Tonight, the BBC is screening two uninterrupted hours of gloriously dumb warophile TV, with Time Commanders on BBC2 from 8 until 9, and then a new series called Hunting Chris Ryan, on BBC1 until 10. Obviously, I’ve yet to see Hunting Chris Ryan, so it would be remiss of me to immediately assume that it is going to be a dreary, testosterone-heavy wank-fantasy for socially inadequate borderline-psychopaths everywhere. It might be amazing.

I have seen Time Commanders though, and I can confirm that it is very shit indeed. It involves four members of the general public taking command of a computer-generated army, and fighting a famous historical battle (usually something from ancient Rome or Carthage etc.), to see if they can change virtual history.

The week I tuned in, the Time Commanders in question were four Portillo-faced Tristams, who worked as headhunters in ‘the Siddee’, and were charged with taking control of Julius Caesar’s army against some dirty-looking barbarians.

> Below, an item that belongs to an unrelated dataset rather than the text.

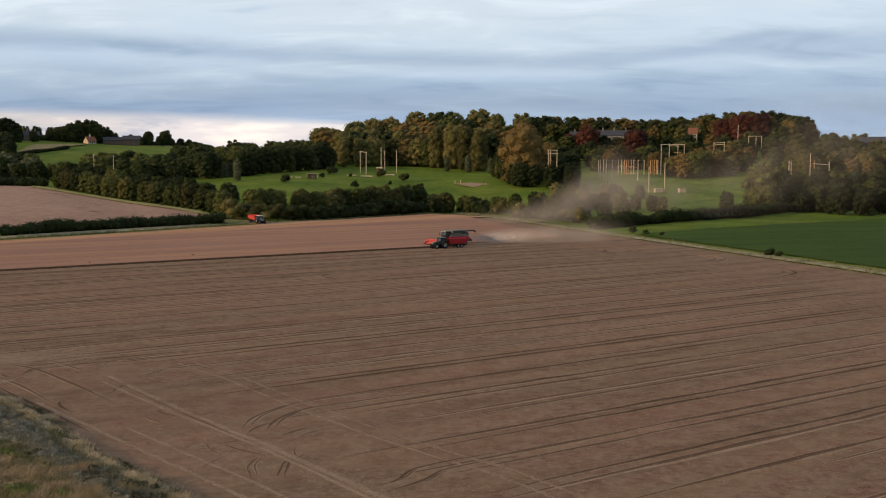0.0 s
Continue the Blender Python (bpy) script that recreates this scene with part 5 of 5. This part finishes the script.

They did very badly indeed, the screen awash with their centurions’ lovingly-rendered CGI blood while the fin-headed boobs argued amongst themselves as to who was meant to be in charge, cos things were gedding, like, surrously, surrously oud of control, yeah?

And its not just on TV. Video games have long depended on the sheer visceral thrill of being responsible for the brutal demolition of another human body. Who hasn’t imagined dolling out some vicious E Honda-style thousand-hand slap punishment on some punk’s ass when they diss you on the street (Yes. Some punk’s ass. Diss. The street. Etc. That is how I talk in real life, because I am tough). But even video games seem to be ascending to a new level of hyper-real bloodlust. While more traditional titles continue to do well, there’s an increasing demand for war games based on actual, recent wars. A Gulf War-based game called Shock and Awe recently went on the shelves (whether there was a sequence that involved using a bulldozer to bury Iraqi troops alive in their trenches, I don’t know), while I recently saw an ad for a WWII-based game called Operation: Liberate Europe, or something similar. Again, I’ve not played the game, but I assume that it doesn’t end up with your character throwing open the gates of Belsen, as legions of hollow-eyed, skeletal POWs shamble toward the screen.

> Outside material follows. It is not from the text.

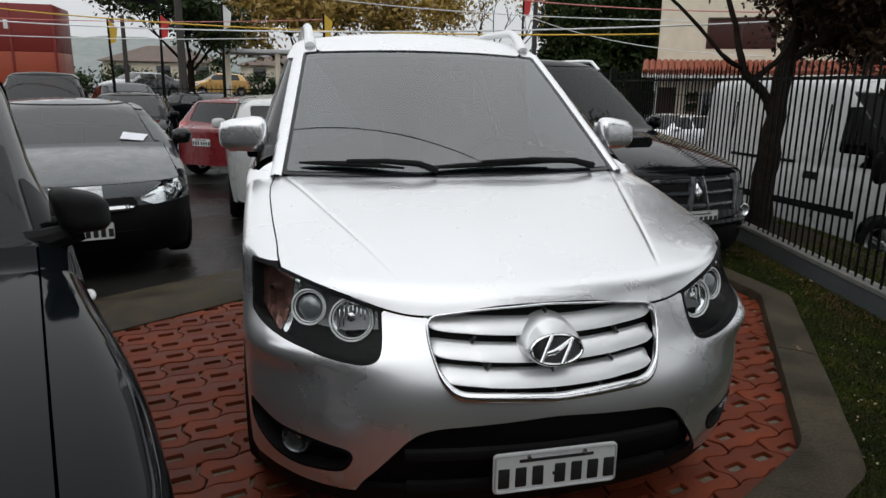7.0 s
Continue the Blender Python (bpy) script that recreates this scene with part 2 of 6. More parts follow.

The fact is that kids have always played war games. But more and more, it seems to be that adults want in on the action too. Is it just that we are a generation who refuse to grow up? Is it that – unlike virtually all previous generations – we have never truly had a war to define us, now that death is delivered remotely by wire, or failing that, by thick-necked professionals, hardened by years of training, bizarre hazing rituals, and sexual congress with broom handles and digestive biscuits? Or is it that media coverage of those wars that do go on nowadays is so stylised and narrative-driven, and the reality of those wars so far from home, that it feels comfortable switching from fiction to reality, and back again?

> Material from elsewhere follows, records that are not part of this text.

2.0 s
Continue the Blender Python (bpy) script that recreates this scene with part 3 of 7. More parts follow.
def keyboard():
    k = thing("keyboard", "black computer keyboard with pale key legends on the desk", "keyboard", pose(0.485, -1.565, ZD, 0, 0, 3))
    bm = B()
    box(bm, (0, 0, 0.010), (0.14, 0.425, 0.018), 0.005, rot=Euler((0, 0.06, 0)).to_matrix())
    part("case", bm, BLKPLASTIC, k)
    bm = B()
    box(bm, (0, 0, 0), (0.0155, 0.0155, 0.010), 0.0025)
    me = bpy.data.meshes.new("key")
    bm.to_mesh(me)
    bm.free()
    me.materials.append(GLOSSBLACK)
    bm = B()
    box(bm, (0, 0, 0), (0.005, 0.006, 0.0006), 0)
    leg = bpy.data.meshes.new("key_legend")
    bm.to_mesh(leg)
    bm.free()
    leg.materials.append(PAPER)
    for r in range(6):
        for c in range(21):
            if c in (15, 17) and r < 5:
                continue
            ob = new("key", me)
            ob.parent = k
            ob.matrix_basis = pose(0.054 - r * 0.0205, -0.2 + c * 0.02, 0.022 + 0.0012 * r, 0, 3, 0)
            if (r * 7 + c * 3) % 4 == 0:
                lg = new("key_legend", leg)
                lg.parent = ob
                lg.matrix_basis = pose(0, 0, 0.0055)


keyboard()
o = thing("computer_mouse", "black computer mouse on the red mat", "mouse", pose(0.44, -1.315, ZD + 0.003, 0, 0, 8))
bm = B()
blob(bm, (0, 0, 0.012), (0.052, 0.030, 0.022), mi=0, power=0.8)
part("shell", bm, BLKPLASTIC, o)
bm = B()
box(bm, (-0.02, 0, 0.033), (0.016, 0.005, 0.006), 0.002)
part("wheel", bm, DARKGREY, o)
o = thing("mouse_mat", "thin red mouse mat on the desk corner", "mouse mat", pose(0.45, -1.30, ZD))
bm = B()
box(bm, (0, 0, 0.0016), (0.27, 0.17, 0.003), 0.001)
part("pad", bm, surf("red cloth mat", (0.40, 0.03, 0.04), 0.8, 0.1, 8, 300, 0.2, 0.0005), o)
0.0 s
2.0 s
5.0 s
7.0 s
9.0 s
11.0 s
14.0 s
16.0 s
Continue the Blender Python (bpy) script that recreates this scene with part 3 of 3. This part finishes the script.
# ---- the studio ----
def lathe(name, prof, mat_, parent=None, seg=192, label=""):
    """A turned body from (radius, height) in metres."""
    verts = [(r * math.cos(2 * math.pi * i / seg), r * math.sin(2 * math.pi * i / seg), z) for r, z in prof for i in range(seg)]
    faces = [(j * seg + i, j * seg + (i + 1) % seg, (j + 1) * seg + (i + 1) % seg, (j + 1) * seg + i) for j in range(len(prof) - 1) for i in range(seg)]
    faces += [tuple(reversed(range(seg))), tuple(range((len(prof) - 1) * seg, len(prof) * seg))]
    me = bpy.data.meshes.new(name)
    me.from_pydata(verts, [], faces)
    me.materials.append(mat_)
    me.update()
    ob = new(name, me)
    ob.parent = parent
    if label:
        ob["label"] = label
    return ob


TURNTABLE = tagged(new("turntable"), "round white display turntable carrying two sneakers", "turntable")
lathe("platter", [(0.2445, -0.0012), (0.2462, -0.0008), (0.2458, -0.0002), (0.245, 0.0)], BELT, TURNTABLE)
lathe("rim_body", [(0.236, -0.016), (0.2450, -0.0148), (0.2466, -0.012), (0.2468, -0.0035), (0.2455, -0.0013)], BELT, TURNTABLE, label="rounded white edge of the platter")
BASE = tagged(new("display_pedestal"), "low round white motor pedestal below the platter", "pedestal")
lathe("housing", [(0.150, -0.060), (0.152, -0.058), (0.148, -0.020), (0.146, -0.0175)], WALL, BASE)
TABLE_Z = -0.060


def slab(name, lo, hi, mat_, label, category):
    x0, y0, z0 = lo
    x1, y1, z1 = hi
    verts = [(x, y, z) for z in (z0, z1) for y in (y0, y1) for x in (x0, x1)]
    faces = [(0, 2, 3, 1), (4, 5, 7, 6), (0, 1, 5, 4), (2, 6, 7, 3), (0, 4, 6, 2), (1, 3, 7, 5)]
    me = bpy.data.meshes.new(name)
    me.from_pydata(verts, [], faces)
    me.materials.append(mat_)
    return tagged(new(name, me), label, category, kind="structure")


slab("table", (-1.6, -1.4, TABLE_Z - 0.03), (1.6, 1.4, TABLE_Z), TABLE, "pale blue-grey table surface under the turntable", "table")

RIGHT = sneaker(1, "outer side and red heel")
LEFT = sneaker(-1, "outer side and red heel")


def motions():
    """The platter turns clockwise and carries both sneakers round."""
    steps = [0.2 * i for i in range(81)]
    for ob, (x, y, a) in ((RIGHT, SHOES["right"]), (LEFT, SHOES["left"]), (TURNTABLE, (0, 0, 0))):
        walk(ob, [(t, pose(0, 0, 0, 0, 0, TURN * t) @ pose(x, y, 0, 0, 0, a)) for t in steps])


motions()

Either way, war and conflict are fetishised now in a way that would have been unthinkable years ago. War is not seen as a horrific last resort anymore. In a world of pre-emptive conflicts, to many, it represents nothing more than a great commercial opportunity. The only question is where can the next fast buck be made.

I have a proposal for a video game. It is a first-person shoot- ‘n slash-em-up, with the player taking on the persona of an opiate-addled 11 year-old in Sierra Leone. You gain points according to the number of limbs you can machete off members of your own family within the time limit, and bonus points are awarded for thrusting the severed limb in the terrified, disbelieving face of that family member so that it is the last thing they see before they expire.

Sounds like fun, yes? Who do I write to?